## [WHAT TO WORK ON]
Look through the listing for the word "with". Copy each line that has it.

[Dataset records]
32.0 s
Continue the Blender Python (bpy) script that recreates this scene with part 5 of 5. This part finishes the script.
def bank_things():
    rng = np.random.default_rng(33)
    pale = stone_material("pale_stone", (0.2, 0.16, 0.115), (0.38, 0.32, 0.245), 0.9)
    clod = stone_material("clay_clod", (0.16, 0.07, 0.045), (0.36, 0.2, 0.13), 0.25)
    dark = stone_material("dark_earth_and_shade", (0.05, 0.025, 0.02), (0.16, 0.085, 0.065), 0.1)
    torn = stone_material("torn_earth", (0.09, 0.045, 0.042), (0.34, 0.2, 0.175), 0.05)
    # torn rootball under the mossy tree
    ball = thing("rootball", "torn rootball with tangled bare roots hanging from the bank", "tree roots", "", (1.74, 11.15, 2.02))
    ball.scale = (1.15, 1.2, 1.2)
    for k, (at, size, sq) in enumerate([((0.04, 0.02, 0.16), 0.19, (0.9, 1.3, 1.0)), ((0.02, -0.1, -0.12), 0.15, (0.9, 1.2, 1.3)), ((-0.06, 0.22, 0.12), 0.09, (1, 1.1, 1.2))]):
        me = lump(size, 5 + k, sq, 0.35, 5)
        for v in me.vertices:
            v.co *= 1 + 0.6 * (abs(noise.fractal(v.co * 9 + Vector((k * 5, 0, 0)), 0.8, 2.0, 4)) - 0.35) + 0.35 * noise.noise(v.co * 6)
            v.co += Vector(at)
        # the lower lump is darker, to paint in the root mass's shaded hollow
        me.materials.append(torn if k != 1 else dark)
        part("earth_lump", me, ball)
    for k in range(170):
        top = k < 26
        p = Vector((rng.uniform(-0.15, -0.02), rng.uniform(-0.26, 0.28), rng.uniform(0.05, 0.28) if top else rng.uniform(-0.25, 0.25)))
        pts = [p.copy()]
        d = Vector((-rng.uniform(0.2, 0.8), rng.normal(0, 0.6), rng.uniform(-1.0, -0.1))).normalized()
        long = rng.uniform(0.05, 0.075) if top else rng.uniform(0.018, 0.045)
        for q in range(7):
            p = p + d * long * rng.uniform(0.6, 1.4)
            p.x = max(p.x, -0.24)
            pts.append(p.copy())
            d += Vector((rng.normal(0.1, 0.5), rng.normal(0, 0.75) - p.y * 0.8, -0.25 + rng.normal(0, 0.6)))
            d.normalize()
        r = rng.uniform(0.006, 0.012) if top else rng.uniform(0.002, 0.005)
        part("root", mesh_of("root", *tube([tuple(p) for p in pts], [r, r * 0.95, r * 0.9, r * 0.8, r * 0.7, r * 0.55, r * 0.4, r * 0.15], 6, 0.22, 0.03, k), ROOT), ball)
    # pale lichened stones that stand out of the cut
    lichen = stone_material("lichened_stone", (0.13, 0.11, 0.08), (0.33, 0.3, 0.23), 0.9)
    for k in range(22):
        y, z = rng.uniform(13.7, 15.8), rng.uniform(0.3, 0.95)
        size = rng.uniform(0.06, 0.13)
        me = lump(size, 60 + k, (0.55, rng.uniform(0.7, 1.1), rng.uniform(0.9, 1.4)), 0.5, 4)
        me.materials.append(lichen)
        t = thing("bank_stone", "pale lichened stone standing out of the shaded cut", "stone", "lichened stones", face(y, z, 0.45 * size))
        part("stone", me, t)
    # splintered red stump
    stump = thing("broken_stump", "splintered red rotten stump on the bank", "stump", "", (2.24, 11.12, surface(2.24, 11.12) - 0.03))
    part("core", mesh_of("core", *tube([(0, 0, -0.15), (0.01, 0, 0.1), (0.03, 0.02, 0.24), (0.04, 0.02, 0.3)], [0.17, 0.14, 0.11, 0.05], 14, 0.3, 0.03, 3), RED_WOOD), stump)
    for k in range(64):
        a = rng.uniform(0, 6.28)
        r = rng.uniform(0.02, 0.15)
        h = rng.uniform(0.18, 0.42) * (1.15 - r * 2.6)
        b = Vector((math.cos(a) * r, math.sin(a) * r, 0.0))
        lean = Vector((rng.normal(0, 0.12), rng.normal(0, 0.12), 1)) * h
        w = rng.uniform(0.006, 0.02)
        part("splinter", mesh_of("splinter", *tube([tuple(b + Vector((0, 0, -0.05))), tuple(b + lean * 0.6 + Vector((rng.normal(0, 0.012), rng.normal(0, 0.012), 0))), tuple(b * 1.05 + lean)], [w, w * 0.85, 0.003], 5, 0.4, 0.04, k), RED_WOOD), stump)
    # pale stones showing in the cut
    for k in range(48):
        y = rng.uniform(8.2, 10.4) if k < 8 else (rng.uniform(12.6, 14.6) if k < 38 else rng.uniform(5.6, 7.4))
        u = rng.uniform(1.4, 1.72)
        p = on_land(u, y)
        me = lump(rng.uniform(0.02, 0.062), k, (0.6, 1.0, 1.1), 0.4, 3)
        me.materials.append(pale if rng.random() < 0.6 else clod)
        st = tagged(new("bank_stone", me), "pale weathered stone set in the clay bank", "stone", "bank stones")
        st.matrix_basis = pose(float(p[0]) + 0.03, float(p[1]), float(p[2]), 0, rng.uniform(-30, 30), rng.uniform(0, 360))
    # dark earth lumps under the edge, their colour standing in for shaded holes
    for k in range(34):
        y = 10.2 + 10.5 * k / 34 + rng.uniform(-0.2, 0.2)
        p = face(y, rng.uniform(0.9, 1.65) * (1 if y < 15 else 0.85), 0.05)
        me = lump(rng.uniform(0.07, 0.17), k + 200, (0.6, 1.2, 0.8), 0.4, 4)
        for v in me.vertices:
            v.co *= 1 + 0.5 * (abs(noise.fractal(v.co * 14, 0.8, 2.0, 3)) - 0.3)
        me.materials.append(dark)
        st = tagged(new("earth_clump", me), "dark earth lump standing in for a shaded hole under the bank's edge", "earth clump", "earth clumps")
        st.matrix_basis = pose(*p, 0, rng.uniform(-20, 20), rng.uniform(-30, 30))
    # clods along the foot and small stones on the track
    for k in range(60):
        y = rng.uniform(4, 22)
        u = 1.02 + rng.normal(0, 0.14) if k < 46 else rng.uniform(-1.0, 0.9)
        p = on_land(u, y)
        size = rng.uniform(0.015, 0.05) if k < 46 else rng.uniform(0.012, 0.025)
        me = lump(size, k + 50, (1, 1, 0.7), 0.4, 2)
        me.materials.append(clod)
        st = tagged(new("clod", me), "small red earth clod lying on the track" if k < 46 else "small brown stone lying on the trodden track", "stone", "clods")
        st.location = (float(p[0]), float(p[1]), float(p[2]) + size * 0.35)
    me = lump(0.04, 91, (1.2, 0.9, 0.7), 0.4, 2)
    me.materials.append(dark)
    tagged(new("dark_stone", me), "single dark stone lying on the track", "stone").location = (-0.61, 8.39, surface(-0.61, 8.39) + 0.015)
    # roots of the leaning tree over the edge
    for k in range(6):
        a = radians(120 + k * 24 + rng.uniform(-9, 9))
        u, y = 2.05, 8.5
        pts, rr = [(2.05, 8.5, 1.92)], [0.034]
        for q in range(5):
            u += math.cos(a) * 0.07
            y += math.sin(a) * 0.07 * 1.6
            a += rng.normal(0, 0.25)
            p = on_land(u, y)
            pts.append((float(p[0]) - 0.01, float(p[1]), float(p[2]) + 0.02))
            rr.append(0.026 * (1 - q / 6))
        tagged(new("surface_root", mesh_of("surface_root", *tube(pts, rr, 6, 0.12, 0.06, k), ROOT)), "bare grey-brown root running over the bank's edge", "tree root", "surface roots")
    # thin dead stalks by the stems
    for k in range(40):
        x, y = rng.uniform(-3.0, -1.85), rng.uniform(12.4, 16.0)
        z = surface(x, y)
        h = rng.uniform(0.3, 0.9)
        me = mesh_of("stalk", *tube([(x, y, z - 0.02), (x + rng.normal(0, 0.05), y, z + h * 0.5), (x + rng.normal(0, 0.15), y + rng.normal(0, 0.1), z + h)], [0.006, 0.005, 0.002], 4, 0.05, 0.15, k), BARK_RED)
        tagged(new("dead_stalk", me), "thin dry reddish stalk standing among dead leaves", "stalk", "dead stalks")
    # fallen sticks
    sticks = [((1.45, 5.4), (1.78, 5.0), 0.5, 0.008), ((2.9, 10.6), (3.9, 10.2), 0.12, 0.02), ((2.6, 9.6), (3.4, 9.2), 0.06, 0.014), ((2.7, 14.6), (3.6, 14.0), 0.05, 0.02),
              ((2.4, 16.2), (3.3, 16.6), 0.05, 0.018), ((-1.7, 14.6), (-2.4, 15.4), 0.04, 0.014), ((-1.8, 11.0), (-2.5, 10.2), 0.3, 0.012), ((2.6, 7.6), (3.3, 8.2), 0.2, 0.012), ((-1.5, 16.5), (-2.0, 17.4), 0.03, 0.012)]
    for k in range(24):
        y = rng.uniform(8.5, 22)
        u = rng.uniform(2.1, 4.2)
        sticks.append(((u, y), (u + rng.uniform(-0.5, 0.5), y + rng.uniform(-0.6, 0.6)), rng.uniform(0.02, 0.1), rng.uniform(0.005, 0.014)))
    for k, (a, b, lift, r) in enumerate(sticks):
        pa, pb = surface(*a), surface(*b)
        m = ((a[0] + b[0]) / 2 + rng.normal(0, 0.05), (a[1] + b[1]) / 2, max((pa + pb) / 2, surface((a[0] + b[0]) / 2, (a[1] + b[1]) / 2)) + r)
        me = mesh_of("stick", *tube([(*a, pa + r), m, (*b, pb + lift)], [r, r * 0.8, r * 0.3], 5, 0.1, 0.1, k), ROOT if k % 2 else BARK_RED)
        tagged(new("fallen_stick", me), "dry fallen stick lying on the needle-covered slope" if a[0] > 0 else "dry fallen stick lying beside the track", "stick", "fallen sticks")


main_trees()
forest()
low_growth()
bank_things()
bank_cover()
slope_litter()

--

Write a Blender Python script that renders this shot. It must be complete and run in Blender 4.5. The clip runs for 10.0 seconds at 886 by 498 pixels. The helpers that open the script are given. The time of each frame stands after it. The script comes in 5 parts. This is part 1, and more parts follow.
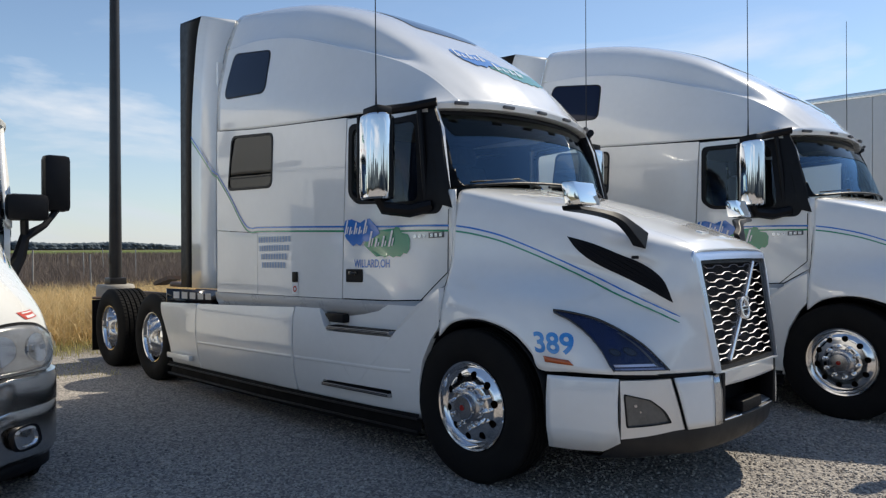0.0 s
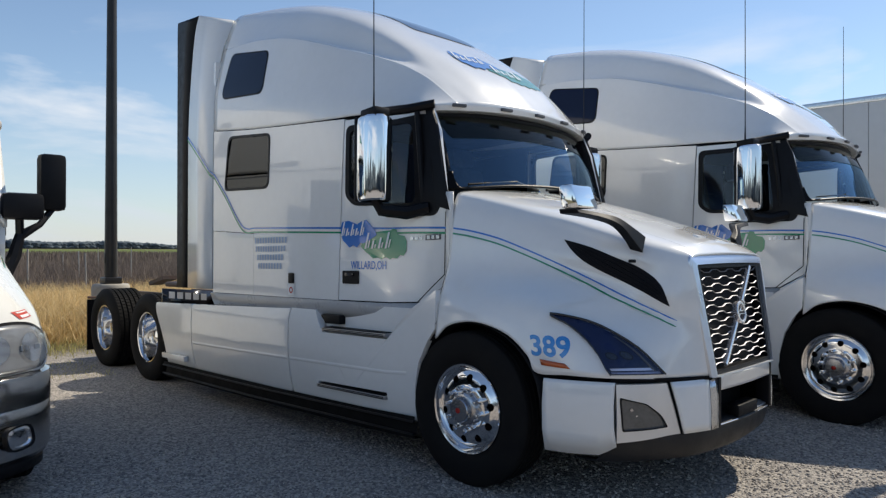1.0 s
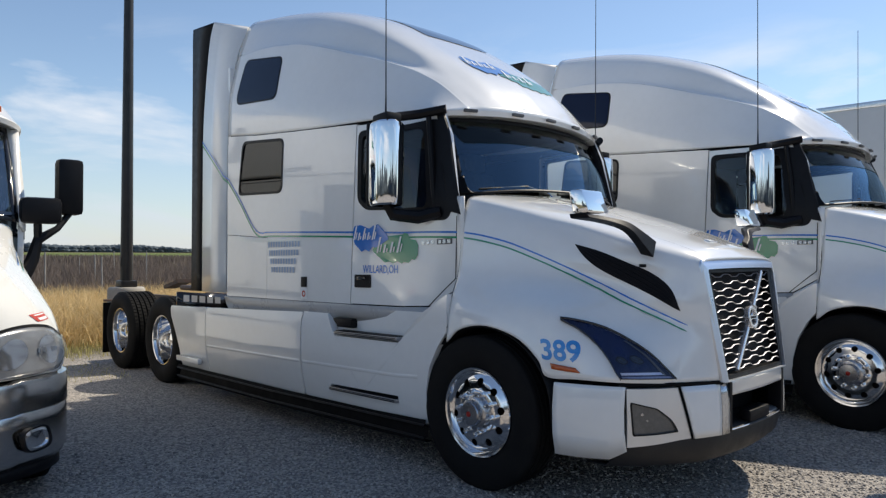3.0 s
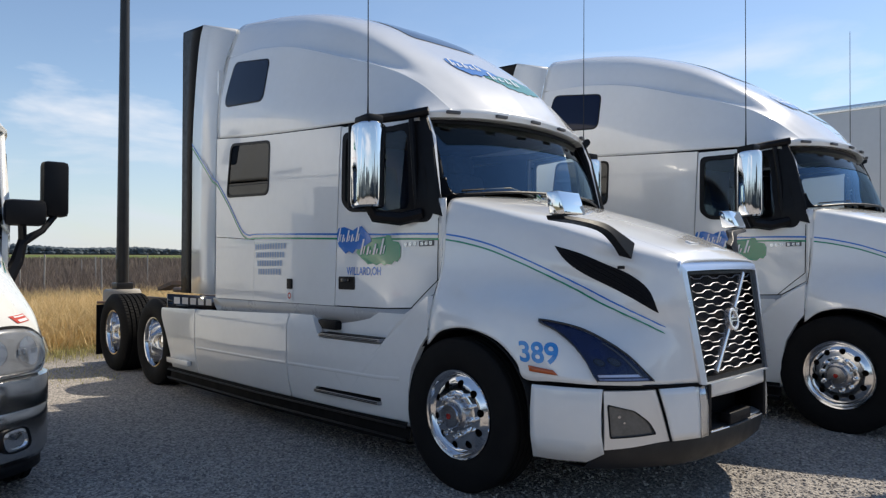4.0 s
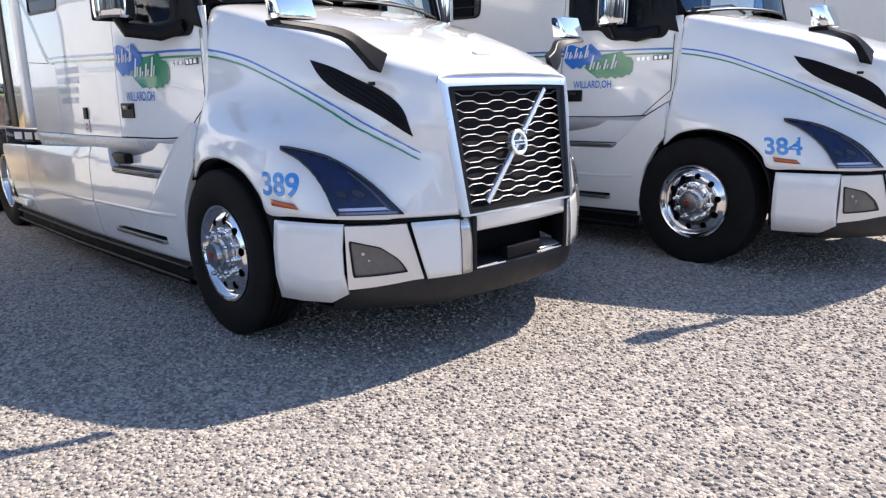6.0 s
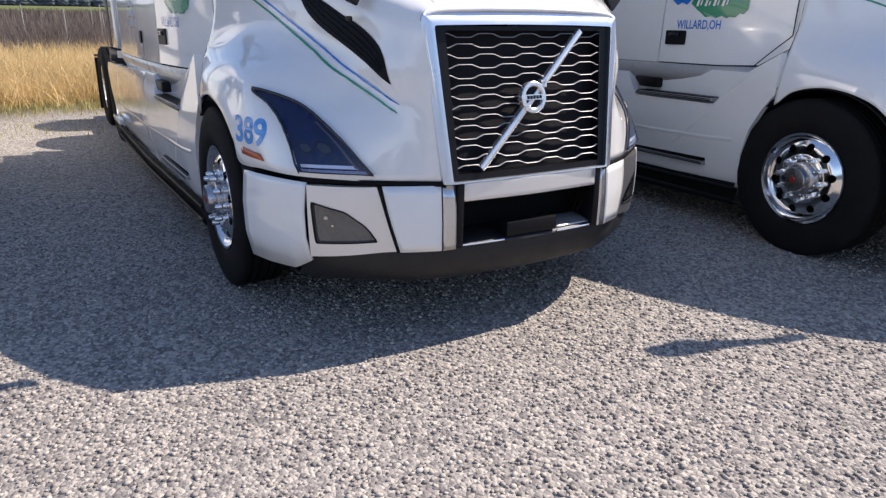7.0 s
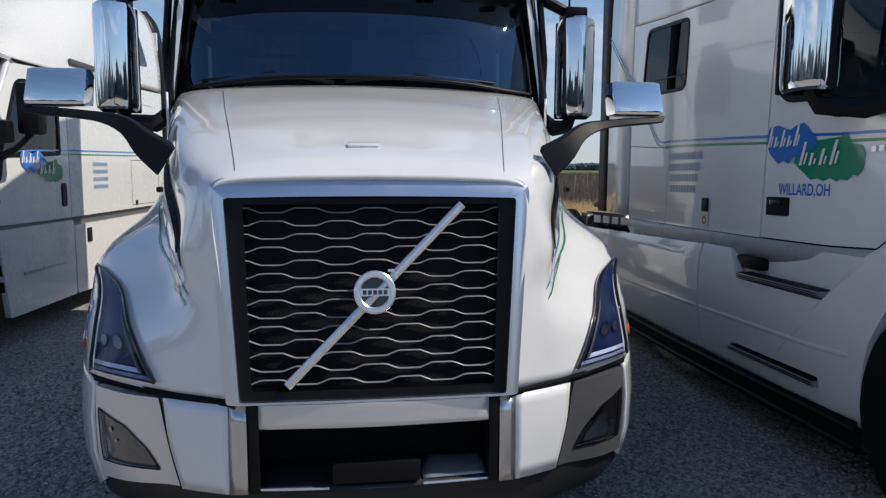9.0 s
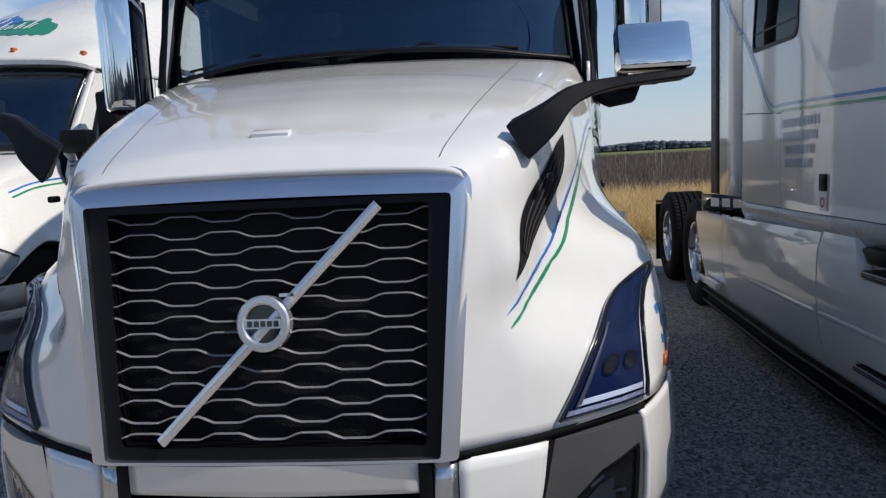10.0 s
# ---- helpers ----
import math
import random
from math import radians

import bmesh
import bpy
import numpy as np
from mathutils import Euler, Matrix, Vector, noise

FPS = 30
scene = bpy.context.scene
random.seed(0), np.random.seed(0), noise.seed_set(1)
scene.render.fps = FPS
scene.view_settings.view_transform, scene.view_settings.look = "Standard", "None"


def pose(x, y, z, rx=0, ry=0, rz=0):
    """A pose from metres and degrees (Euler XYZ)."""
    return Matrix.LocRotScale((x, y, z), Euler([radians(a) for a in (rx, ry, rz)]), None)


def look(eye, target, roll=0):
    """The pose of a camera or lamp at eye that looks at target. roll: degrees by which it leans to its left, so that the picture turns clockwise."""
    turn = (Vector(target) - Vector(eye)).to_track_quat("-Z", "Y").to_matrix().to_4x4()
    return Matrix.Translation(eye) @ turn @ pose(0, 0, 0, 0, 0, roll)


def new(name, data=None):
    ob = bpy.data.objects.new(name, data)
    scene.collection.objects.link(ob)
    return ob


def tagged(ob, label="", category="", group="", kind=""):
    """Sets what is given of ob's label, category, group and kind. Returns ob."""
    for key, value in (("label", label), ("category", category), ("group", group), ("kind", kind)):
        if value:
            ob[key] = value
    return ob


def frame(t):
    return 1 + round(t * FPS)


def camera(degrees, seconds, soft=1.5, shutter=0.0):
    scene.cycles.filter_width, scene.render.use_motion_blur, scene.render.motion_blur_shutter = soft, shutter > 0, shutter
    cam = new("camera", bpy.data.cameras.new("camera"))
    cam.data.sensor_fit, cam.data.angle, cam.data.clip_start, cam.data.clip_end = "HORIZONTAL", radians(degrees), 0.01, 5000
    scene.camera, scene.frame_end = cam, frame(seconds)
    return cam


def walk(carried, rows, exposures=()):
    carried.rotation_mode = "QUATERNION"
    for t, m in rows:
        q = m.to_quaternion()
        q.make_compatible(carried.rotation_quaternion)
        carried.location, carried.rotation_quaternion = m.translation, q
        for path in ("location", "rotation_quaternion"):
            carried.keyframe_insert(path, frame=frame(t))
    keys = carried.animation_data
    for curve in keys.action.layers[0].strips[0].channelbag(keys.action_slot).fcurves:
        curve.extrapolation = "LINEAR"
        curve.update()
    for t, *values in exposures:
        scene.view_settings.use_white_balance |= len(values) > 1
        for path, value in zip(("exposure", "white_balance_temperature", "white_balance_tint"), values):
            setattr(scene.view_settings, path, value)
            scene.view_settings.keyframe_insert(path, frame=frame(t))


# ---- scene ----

## [FINAL RESULT]
Continue the Blender Python (bpy) script that recreates this scene with part 5 of 5. This part finishes the script.
    ball = thing("rootball", "torn rootball with tangled bare roots hanging from the bank", "tree roots", "", (1.74, 11.15, 2.02))